It is peculiar how you can know, in yourself, that there is something that you need to/ought to, be getting on with and for some peculiar reason you just kind of do other things and "don't get on with it".
What is that all about?
Well one thing I suppose is that I do like to have a 'clear day' when I am going to be involving myself in studio activity. And all of this week I have had to shoot out either in the morning or in the afternoon for shopping or appointments and so... well that didn't help matters.
Prior to my visit to Sweden,I had made about 11 or 12 small print plates using card, sandpaper, aluminium, toray plate and then applied Lascaux hard ground, to some of them. These I had varyingly varnished on their back and front sides. I had had a bit of a trial trying to transfer an image I had drawn, onto a plate The plate in particular that I am referring to, was one of those ready made school drypoint plates.
Eventually the very thing that I was sure, most probably, wouldn't work, DID.
By which - I mean the process of outlining your design with a pastel pencil, 'Carb Othello' and then placing that, face down, onto your receiving plate and running it all through the etching press.
I was then able to 'sgrafitto' over this so that there was an impression onto the plate. I think I did one which was pressed in as just described and another where I carved into it with a surgical scalpel oh and another with an etching needle.
I transferred the image the same way on to a "Toray" plate which I have had, in my possession, since I did the residency at Lowick Print Workshop, in Cumbria in 1997.
That was a wonderful experience. I should dig the few relevant photos I have out some time and post about it on here.
Well getting back to todays activities. One of the things that was disappointing was that I had followed the instructions in the most recently purchased technical manual (Intaglio by Carol Adams and Robert Adamson) for applying Lascaux hard ground, to a collagraph surface - in this case- aluminium, and it just hasn't worked out.
Blast it !!
I degreased the plate and then applied 3 layers of Lascaux hard ground, with a smooth haired brush, in succession, onto its surface and when these were dry scribed a design into it. In this case it was like a mathematical formula which related to COBALT. I didn't scribe too deeply as I did not want to raise a burr in the aluminium - just enough I thought to break through the layers.

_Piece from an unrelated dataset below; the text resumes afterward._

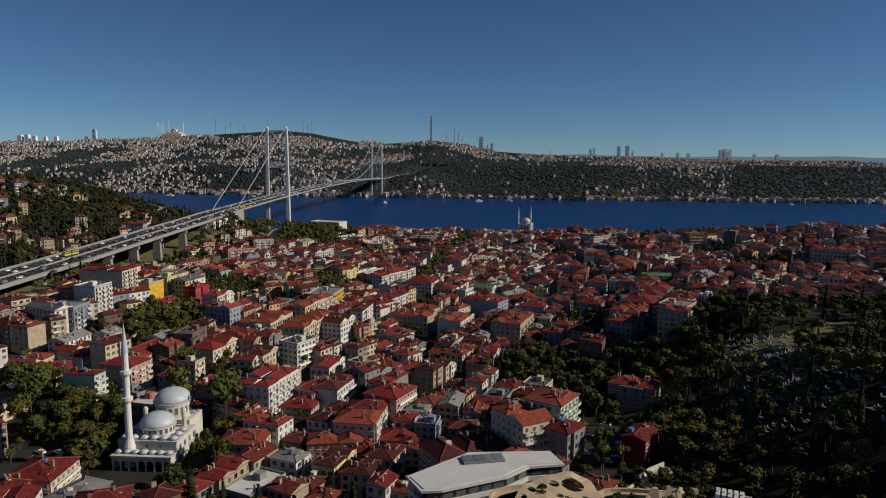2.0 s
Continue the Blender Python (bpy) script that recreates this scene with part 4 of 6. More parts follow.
house(141.9, 329.2, -23.1, 21.2, 14.0, 4, "bluegrey", "tile_red", "hip", 1, base=18.1, fh=3.15)
house(192.4, 387.5, 10.2, 13.0, 13.0, 4, "grey", "tile_red", "hip", 1, base=24.0, fh=3.15)
house(-171.2, 909.2, -19.7, 48.2, 28.0, 6, "white", "flat_white", "flat", 0, base=4.1, fh=2.77, win=False, plain=True, label="large white sheet-clad hall near the bridge tower")
house(-92.3, 776.8, 47.1, 37.0, 20.0, 2, "grey", "flat_dark", "flat", 0, base=7.2, fh=3.30)
house(-60.5, 799.7, 54.5, 15.4, 12.0, 4, "grey", "tile_red", "hip", 0, base=5.6, fh=3.15)
house(-43.3, 654.4, -10.4, 10.9, 12.0, 4, "grey", "tile_dark", "hip", 0, base=4.8, fh=2.65)
house(-32.3, 652.4, -10.4, 10.9, 11.2, 4, "beige", "tile_rust", "hip", 0, base=4.8, fh=2.42)
house(-21.4, 650.4, -10.4, 10.9, 12.0, 4, "grey", "tile_dark", "hip", 0, base=4.8, fh=2.77)
house(86.8, 691.3, 53.5, 22.4, 10.0, 4, "bluegrey", "flat_grey", "flat", 0, base=8.5, fh=2.90)
house(116.3, 653.3, 39.7, 15.2, 16.0, 3, "brown", "tile_red", "hip", 0, base=15.4, fh=3.20)
house(153.1, 641.7, 33.4, 15.0, 11.0, 4, "white", "tile_rust", "hip", 0, base=20.6, fh=2.72)
house(142.0, 523.4, 20.2, 19.4, 14.0, 4, "dark", "flat_grey", "flat", 0, base=18.6, fh=3.15)
house(38.0, 602.6, 23.1, 15.8, 10.0, 3, "white", "tile_red", "hip", 0, base=4.4, fh=3.20)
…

I inked it up and ran it through the press whereupon I realized that very little of the ink seemed to have got wedged into the grooves In fact not much of anything came out in the print on the paper.
I was pleased to see that the sandpaper plates where I had painted on the Lascaux hard ground in different strengths and dilutions DID come out successfully so thats a nice technique that I can develop further especially for what I refer to as 'backgrounds"
The Toray plate upon which I had used an etching needle, to scrape away my design was successful also.